Joseph Brodsky and Sergey Dovlatov at gallery RR, New-York, 1979.

At the age of 15 Brodsky dropped out of school and went to work in a factory. He would later claim that he just couldn’t stand some of his classmates and teachers, the omnipresent Lenin and Stalin portraits and the obnoxious color scheme used on the walls. The poet was frightened by the fact he encountered this everywhere – not just at school, but any other public place, all depersonalized and meaningless in a uniform manner. The poet would never regret not finishing school and skipping university – it was more important, in his own words, that dropping out of school was the first free choice of his life.

Young Brodsky.

Brodsky’s inner freedom, so alien to the Soviet system, was reflected in his poetic language: he never criticized Soviet rule in his works, but it felt otherwise. In his conversation with journalist Solomon Volkov, Brodsky explained this phenomenon in the following way: “A poet’s influence stretches beyond his, so to say, time on Earth. A poet alters society indirectly. He alters its language, its diction, he influences the level of the society’s self-awareness. How does that happen? People read the poet and, if his works are finished in an intelligent manner, they begin to settle more and more in the human consciousness.” Brodsky considered the language used by the authorities “soiled by the jargon of Marxist treatises”, “non-Russian” – and from that originated the conflict between the authorities and literature; the former was full of suspicion and prejudice towards the unknown, incomprehensible poetic language.

Antisocial parasitic way of life

In 1963, an article appeared in the newspaper Evening Leningrad, titled “Semiliterary Drone”, in which the author subjected Brodsky to harsh criticism: “… his poems are a mix of decadency, modernism and common gibberish”; the author denounced Brodsky for his supposed disdain for his motherland, and for “conceiving a plan of betrayal.” The article ends with a call to punish Brodsky for so-called “parasitism” – then considered a crime.

Brodsky's trial.

The text of the law explained the notion in very vague terms, leading to its use against any and every person the system had found to be ‘inconvenient’. And the authorities used that opportunity. Brodsky was convicted and spent one and a half years out of five in a labor exile in the village Norenskaya of the Arkhangelsk Region. Thanks to the large public outcry caused by this attempt of the authorities to do something about an inconvenient poet, he was released. Both compatriots and concerned people from abroad supported the poet – by the end of 1964, thanks to French and English publishers, the entire world learned about his trial. However, Brodsky had nowhere to return to. It was almost impossible to incorporate his thinking into the Soviet system. Just as, prior to his arrest, he was translating, writing children’s poems and sometimes getting money for reading poems to circles of interested people.

Joseph Brodsky in labour exile in the village Norenskaya of the Arkhangelsk Region, 1965.

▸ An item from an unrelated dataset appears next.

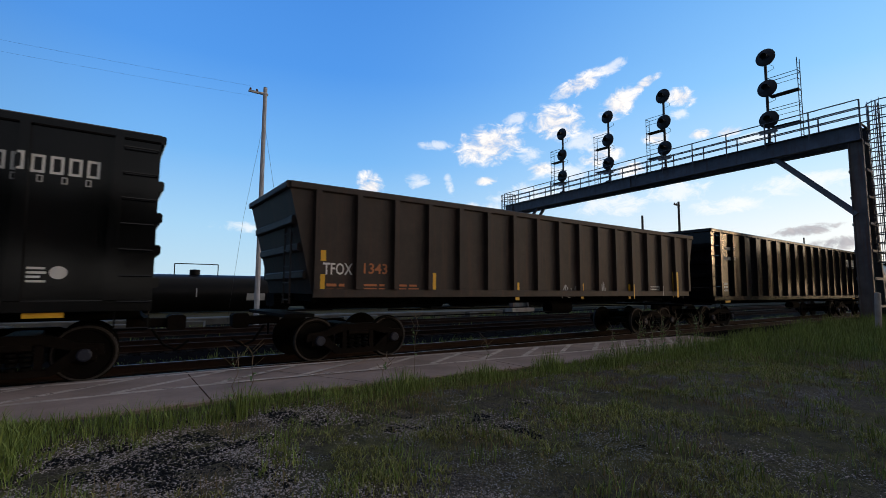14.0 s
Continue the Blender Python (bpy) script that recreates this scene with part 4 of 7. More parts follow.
def tankcar(left, right, R, zc, paint, under, label, dome_x=-0.37, rails=((-1.54, 0.57), (0.75, 1.35)), sloped=True, drum=(0.45, 0.22), ladder_x=1.05, tall=0.4, reservoir=False, top_rail=STEEL_DARK, saddle=None, band=None, steps=True):
    car, half = car_thing("tank_car", left, right, label, "tank car")
    rings = []
    head = 0.52
    for k in range(9):
        a = radians(90 * k / 8)
        rings.append((-half + head * (1 - math.sin(a)), max(0.02, R * math.cos(a) ** 0.75)))
    rings = [(-half + head * (1 - math.cos(radians(90 * k / 9))), max(0.02, R * math.sin(radians(90 * k / 9)) ** 0.62)) for k in range(10)]
    rings += [(half - (t + half), r) for t, r in reversed(rings)]
    s = Solid()
    s.lathe(rings, 48, lambda t, r, a: (t, r * math.cos(a), zc + r * math.sin(a)))
    tank = part("tank", s, paint, car)
    for x in (-half + head, -half * 0.33, half * 0.33, half - head):
        seams = Solid()
        seams.lathe([(x - 0.03, R - 0.01), (x - 0.02, R + 0.006), (x + 0.02, R + 0.006), (x + 0.03, R - 0.01)], 48, lambda t, r, a: (t, r * math.cos(a), zc + r * math.sin(a)))
        part("weld_seam", seams, paint, tank)
    # valve housing, walkway and rails on top
    zt = zc + R
    dr, dh = drum
    d = Solid().lathe([(-0.1, dr), (dh - 0.1, dr), (dh - 0.09, dr + 0.04), (dh - 0.02, dr + 0.04), (dh, dr - 0.08), (dh + 0.01, 0.02)], 24, lambda t, r, a: (dome_x + r * math.cos(a), r * math.sin(a), zt + t))
    dome = part("valve_housing", d, paint, car)
    for sg in (-1, 1):
        part("housing_lug", Solid().box(dome_x + sg * (dr + 0.08) - 0.06, dome_x + sg * (dr + 0.08) + 0.06, -0.05, 0.05, zt + dh * 0.55, zt + dh * 0.8, 0.01), STEEL_DARK, dome)
    p0, p1 = rails[0][0], rails[1][1]
    hx = p0 + 0.35 if dome_x > (p0 + p1) / 2 else p1 - 0.95
    mw = part("manway", Solid().lathe([(-0.1, 0.3), (0.1, 0.3), (0.11, 0.34), (0.16, 0.34), (0.18, 0.02)], 18, lambda t, r, a: (hx + r * math.cos(a), r * math.sin(a), zt + t)), STEEL_DARK, car)
    for k in range(6):
        part("manway_bolt", Solid().rod((hx + 0.33 * math.cos(k * 1.047), 0.33 * math.sin(k * 1.047), zt), (hx + 0.33 * math.cos(k * 1.047), 0.33 * math.sin(k * 1.047), zt + 0.22), 0.025, 5), STEEL_DARK, mw)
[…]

The disgraced poet was published overseas – in 1970, his book A Stop in the Desert was published in New York. It contained 70 pieces of poetry and several poems and translations. The trial and the campaign for his protection made Brodsky quite famous overseas, so he began receiving invitations from different countries, among them Israel, Italy, Czechoslovakia and Britain.

Exile

As a Jew, Brodsky had the right to repatriation. At the same time, the authorities had absolutely no idea what to do with this strange man: there was nothing to put him in jail for, they couldn’t accept him into the Union or publish his poems. In a strictly systemic country, Brodsky fell through the cracks – he just didn’t fit into the Soviet way of life because he existed on his own, without any external points of support. Such a person was considered by the system as harmful and dangerous. In 1972 Brodsky was invited to the visa department and told directly that it would be better if he accepted the invitation and left. Brodsky wrote about this episode: “From the polite policeman’s formal address he shifts to an informal one. I’ll tell you what, Brodsky. Fill out this form right now, write a statement, and we’ll make a decision. What if I refuse? - I ask. The colonel answers: then you’ll have some hot days ahead.” Brodsky accepted – only three weeks passed from the visa department’s call to the poet’s departure to Vienna.

Pulkovo airport. Brodsky before his departure, 1972.

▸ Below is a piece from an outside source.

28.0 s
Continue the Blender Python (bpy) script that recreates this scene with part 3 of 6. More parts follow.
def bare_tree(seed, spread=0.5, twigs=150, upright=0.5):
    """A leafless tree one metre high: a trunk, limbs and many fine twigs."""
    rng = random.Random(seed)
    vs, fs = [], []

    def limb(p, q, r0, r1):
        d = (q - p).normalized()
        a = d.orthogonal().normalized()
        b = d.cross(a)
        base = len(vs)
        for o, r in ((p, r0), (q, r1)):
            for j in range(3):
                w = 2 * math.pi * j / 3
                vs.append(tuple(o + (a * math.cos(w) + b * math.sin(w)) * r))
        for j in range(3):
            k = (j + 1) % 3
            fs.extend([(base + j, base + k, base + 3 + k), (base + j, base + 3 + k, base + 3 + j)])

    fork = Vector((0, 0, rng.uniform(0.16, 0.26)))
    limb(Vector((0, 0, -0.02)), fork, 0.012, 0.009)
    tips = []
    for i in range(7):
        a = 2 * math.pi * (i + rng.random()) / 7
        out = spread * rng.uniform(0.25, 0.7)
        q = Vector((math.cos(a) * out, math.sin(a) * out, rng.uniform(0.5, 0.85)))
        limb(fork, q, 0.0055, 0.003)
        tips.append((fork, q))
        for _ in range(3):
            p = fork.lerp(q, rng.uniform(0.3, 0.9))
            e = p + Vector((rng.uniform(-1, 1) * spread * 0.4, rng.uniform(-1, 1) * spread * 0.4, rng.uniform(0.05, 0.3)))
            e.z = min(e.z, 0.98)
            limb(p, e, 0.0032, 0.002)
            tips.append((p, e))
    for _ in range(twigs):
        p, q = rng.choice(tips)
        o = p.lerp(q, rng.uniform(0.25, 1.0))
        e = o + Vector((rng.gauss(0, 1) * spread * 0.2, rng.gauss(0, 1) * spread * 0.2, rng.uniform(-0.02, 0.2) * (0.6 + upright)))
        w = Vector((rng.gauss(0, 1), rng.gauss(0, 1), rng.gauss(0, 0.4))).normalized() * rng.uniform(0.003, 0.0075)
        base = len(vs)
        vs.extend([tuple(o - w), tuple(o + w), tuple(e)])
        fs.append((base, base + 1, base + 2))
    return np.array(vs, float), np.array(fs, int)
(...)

Propaganda portrayed all emigrants as ‘traitors of the motherland’, and it was almost impossible to return after one’s departure. Brodsky left forever and couldn’t even see his parents: 12 times they filed an application with a plea to see their son, but were refused every time. The poet’s parents passed away having never seen him again. After their deaths and the collapse of the Soviet system, Brodsky himself didn’t want to return. “For several reasons I refrain from it,” he wrote. “First: you can’t step twice into the same river. Second: since I have this halo over my head now, I’m afraid I’ll become an object of various hopes and positive feelings. And it’s much harder to be an object of positive feelings than an object of hate. Third: I wouldn’t want to end up in a position of a person with better conditions than the majority.”